Linux and Windows

Who said living in harmony is only limited to human beings and animals? Operating systems, and for this case Windows 7 and Ubuntu can co-relate and share the same resources like siblings or best pals on one PC. In this guide, I’m going to show you how to dual boot windows 7 and Ubuntu, the perfect harmony to experience these two unique different worlds.

Windows 7 can be described as a lean mean OS, because it wants to boss your boot up process and occupy your system alone. However, this is entirely different for Linux. Ubuntu, one of Linux’s distros, can be described as the friendly OS. It treats Windows just like a friend you keep somewhere in your hard drive for occasional use.

Requirements:

  • Your free time.
  • Windows 7 installation disc. (Either a full copy or an upgraded disc). This is more than available and even if you can’t find it among your old collection of Vistas and XPs, you definitely know a friend who has one.
  • Ubuntu ISO. This can be downloaded from Ubuntu.com, the official website or any other alternative downloads.
  • A blank CD/DVD or empty USB drive.

Before proceeding, back up all your data, regardless of whether you already have Windows 7 installed. This is important in case things go wrong somewhere.

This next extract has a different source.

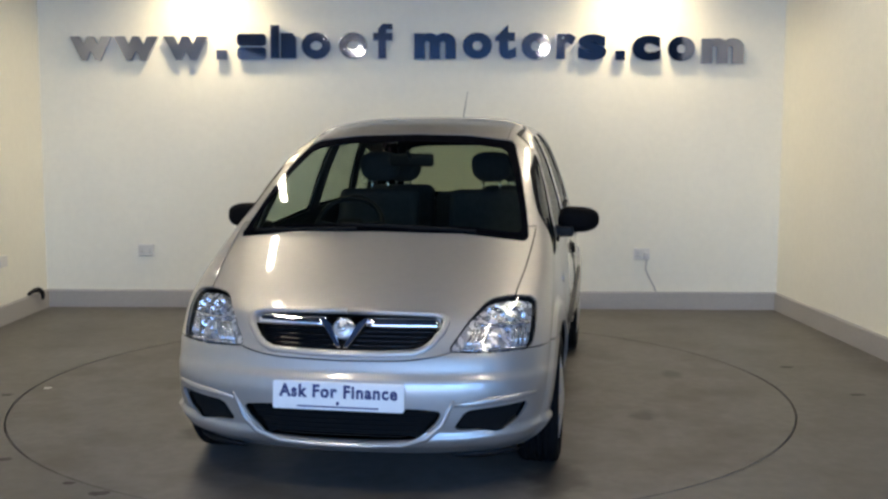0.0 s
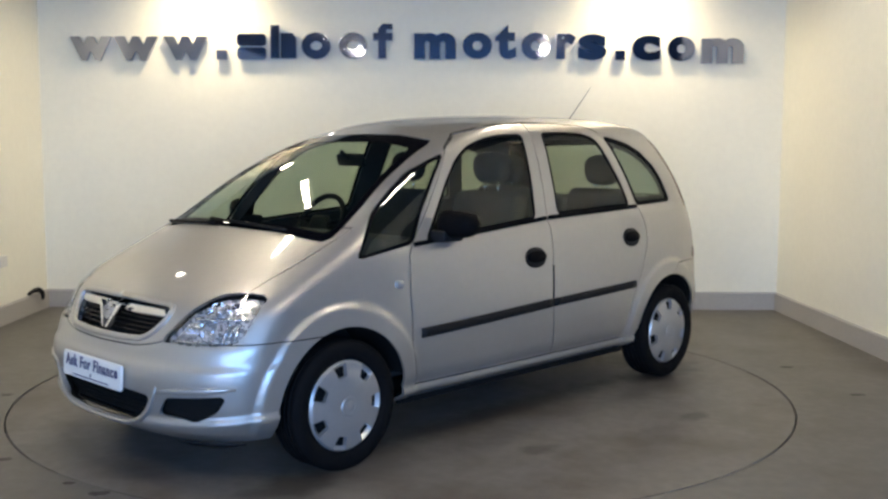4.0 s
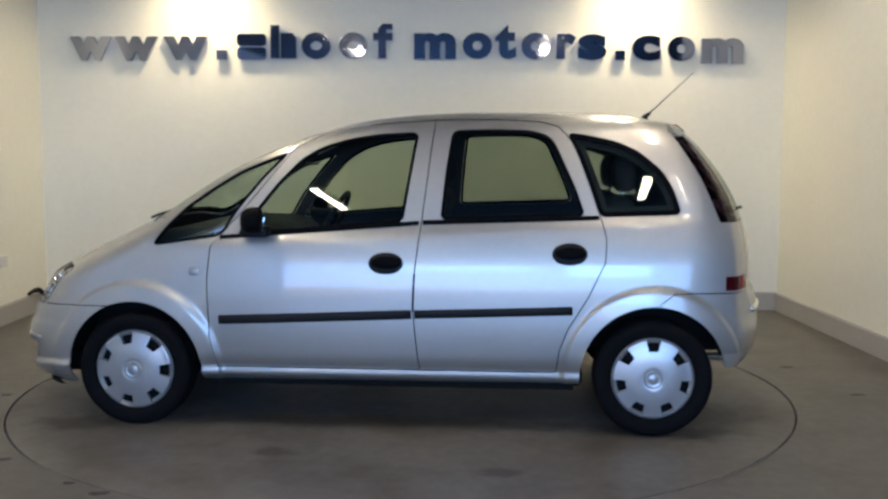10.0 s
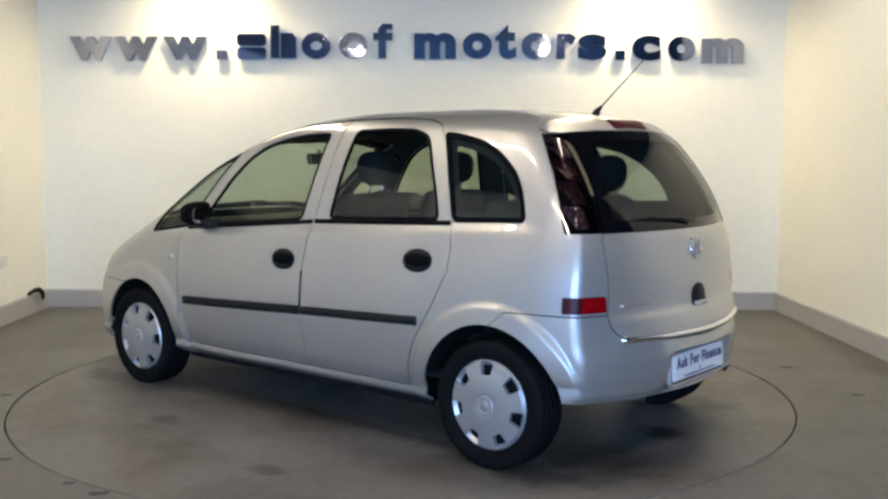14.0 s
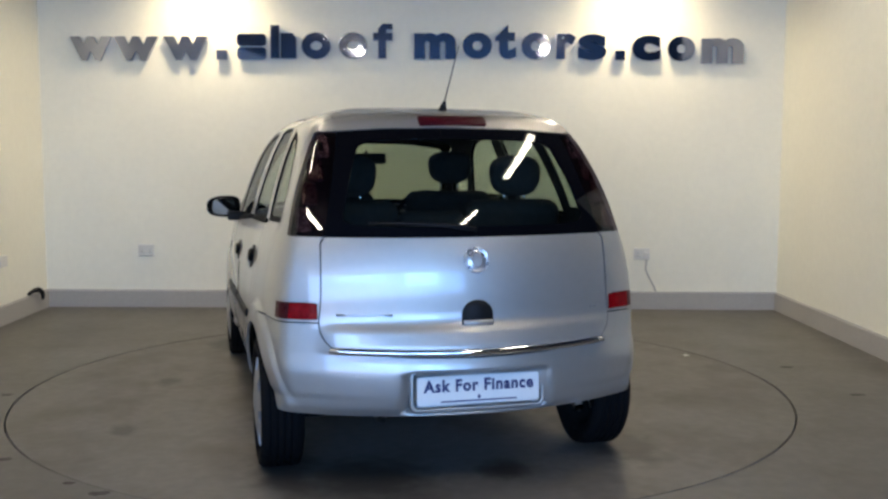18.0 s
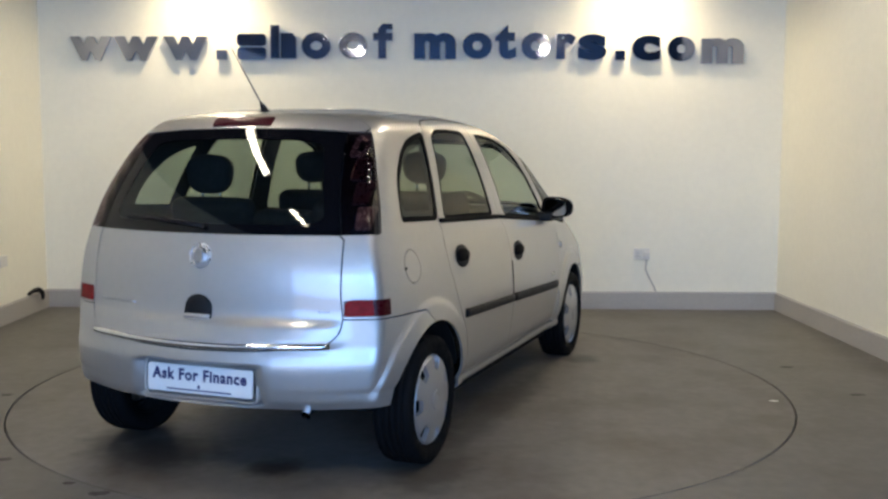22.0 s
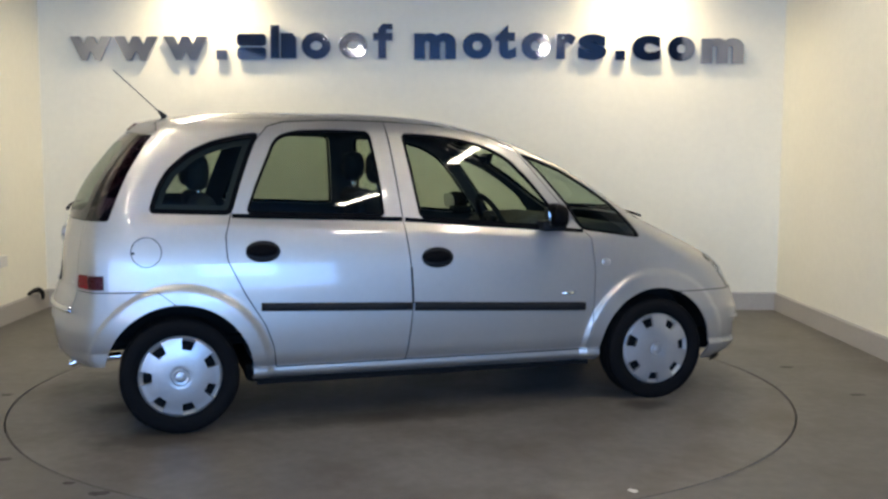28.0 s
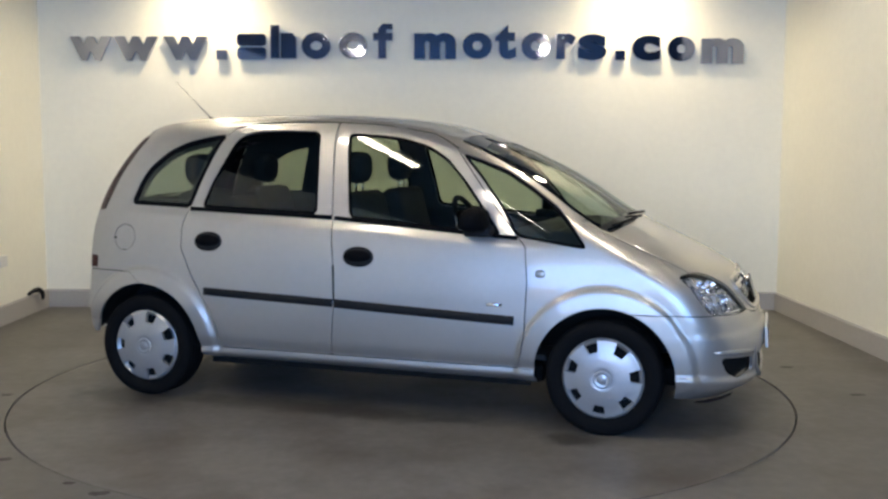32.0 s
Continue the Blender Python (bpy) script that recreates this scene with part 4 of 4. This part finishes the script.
for ch, u0, u1, z0, z1 in GLYPHS:
    if ch == "#o":
        # a plain ring
        bm = bmesh.new()
        rings = [[bm.verts.new((u0 + (.5 + k * math.cos(2 * math.pi * i / 36)) * (u1 - u0), y, z0 + (.5 + q * math.sin(2 * math.pi * i / 36)) * (z1 - z0))) for i in range(36)]
                 for k, q, y in ((.5, .5, -STAND), (.5, .5, -STAND - THICK), (.20, .17, -STAND - THICK), (.20, .17, -STAND))]
        for ra, rb in zip(rings, rings[1:] + rings[:1]):
            for i in range(36):
                bm.faces.new([ra[i], ra[(i + 1) % 36], rb[(i + 1) % 36], rb[i]])
        part("sign_block", bm, LETTER, sign, "mirrored ring of the company mark")
    elif ch[0] in "#.":
        bm = bmesh.new()
        for outline in plain_shape(ch):
            fc = bm.faces.new([bm.verts.new((u0 + a * (u1 - u0), -STAND, z0 + b * (z1 - z0))) for a, b in outline])
            for g in bmesh.ops.extrude_face_region(bm, geom=[fc])["geom"]:
                if isinstance(g, bmesh.types.BMVert):
                    g.co.y -= THICK
        part("sign_block", bm, LETTER, sign, "mirrored block of the company mark" if ch[0] == "#" else "")
    else:
        me = text_mesh(ch, 1.0, .5, .052)
        co = np.array([v.co[:] for v in me.vertices])
        lo, hi = co.min(0), co.max(0)
        sx, sz = (u1 - u0) / (hi[0] - lo[0]), (z1 - z0) / (hi[1] - lo[1])
        me.transform(Matrix(((sx, 0, 0, u0 - lo[0] * sx), (0, 0, -THICK, -STAND - THICK / 2), (0, sz, 0, z0 - lo[1] * sz), (0, 0, 0, 1))))
        me.materials.append(LETTER)
        ob = new("sign_letter", me)
        ob.parent = sign


def socket(u0, u1, z0, z1, plugged):
    s = tagged(new("wall_socket"), "white plastic double wall socket" + (" with a plug and grey cable" if plugged else ""), "socket", "sockets")
    s.matrix_basis = Matrix.Translation(on_wall((u0 + u1) / 2, (z0 + z1) / 2, 0)) @ WALL_TURN
    w, h = (u1 - u0) / 2, (z1 - z0) / 2
    part("back_box", prism(rounded(-w, -h, w, h, .006), .030, .003), PLASTIC, s)
    for c in (-w * .5, w * .5):
        part("switch", box(c - .008, -.034, .014, c + .008, -.030, .034, .001), PLASTIC, s)
        for dx, dz, sw_, sh in ((0, .0, .004, .009), (-.011, -.022, .008, .004), (.011, -.022, .008, .004)):
            part("pin_slot", box(c + dx - sw_ / 2, -.0312, dz - sh / 2, c + dx + sw_ / 2, -.0302, dz + sh / 2), DARK, s)
    if plugged:
        part("plug", box(w * .15, -.075, -h * .85, w * .85, -.0315, h * .35, .008), PLASTIC, s)
        v, f = tube([(w * .5, -.055, -h * .8), (w * .5, -.055, -.09), (.030, -.055, -.14), (.060, -.050, -.20), (.115, -.045, -.30), (.13, -.04, -.338)], .006, 8)
        mesh_object("cable", v, f, CABLE, s, "grey cable running down to the skirting", True)


socket(.849, .984, .469, .571, False)
socket(5.292, 5.431, .451, .552, True)
ws = tagged(new("wall_switch"), "white plastic outlet on the side wall", "socket")
ws.matrix_basis = Matrix.Translation((-3.268, 2.22, .515)) @ pose(0, 0, 0, 0, 0, 90)
part("back_box", prism(rounded(-.07, -.045, .07, .045, .006), .03, .003), PLASTIC, ws)
part("switch", box(-.02, -.034, -.02, .02, -.030, .02, .001), PLASTIC, ws)
# black cable end on the skirting by the corner
v, f = tube([(-3.250, 2.73, .172), (-3.235, 2.76, .188), (-3.215, 2.81, .200), (-3.20, 2.85, .200), (-3.19, 2.89, .175), (-3.185, 2.90, .140), (-3.19, 2.905, .105)], [.012, .016, .020, .023, .022, .018, .012], 10)
tagged(mesh_object("cable_end", v, f, BLACK, None, "", True), "black cable connector hanging over the skirting", "cable")

# ---- ceiling lights ----
def batten(x, y0, y1):
    b = tagged(new("ceiling_light"), "white fluorescent batten light on the ceiling", "light", "ceiling lights")
    b.matrix_basis = pose(x, (y0 + y1) / 2, TOP)
    h = (y1 - y0) / 2
    part("housing", box(-.055, -h, -.06, .055, h, 0, .006), PLASTIC, b)
    part("diffuser", box(-.040, -h + .02, -.085, .040, h - .02, -.061, .010, 3), TUBE, b, "glowing white diffuser", True)
    for s in (-1, 1):
        part("end_cap", box(-.045, s * (h - .008) - .010, -.088, .045, s * (h - .008) + .010, -.058, .004), PLASTIC, b)


for bx in (-1.45, 1.45):
    for by in (-3.8, -1.55, .75):
        batten(bx, by - .54, by + .54)


# ---- what moves ----
def motions():
    """The turntable turns clockwise and carries the car round with it."""
    knots = [0, 2, 4, 6, 8, 10, 12, 14.5, 17, 19, 21, 23, 25, 27.5, 30, 32]
    turned = [0.0, -17.69, -34.95, -51.56, -68.32, -85.4, -102.53, -124.65, -147.02, -165.01, -182.74, -200.38, -217.51, -239.41, -261.3, -278.87]
    angle = curve(list(zip(knots, turned)))
    table_rows, car_rows = [], []
    for t in range(0, 33):
        a = float(angle(t))
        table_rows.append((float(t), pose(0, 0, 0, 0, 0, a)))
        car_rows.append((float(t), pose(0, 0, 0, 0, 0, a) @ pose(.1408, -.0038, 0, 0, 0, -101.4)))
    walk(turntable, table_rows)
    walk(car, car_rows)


motions()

If you have Windows 7 already installed in your PC, the process is much simplified, but first you need to shrink the partition containing Windows 7. To pull this off, follow the following procedure:

  1. Open computer management and see how much free space is available in your hard drive, preferable the C drive, where windows 7 occupies by default.
  2. Because Windows 7 usually has two partitions on your hard drive, it is important to avoid touching the 100MB partition as this contains the crucial system data. Right click on the larger partition and click “shrink partition”
  3. Once the amount of space you can shrink is shown, select the amount of space you wish to create a new partition and click shrink.
  4. Insert your Ubuntu CD/USB into your PC (after turning it off) then boot into a live Ubuntu or GParted. Select the new space you created, format it and label it Ubuntu.
  5. Select “Try Ubuntu without any changes to your computer“. This enables you to boot into a live Ubuntu desktop.
  6. On your desktop, click “Install” and when the “prepare disk space” section appears, click on “Specify partitions manually” then advance. Your partition is ready, you only have to set the partition you created as your preferred mount point.

Finish the installation procedure, and then reboot your PC.  When the system boots up, you will see the two operating systems listed.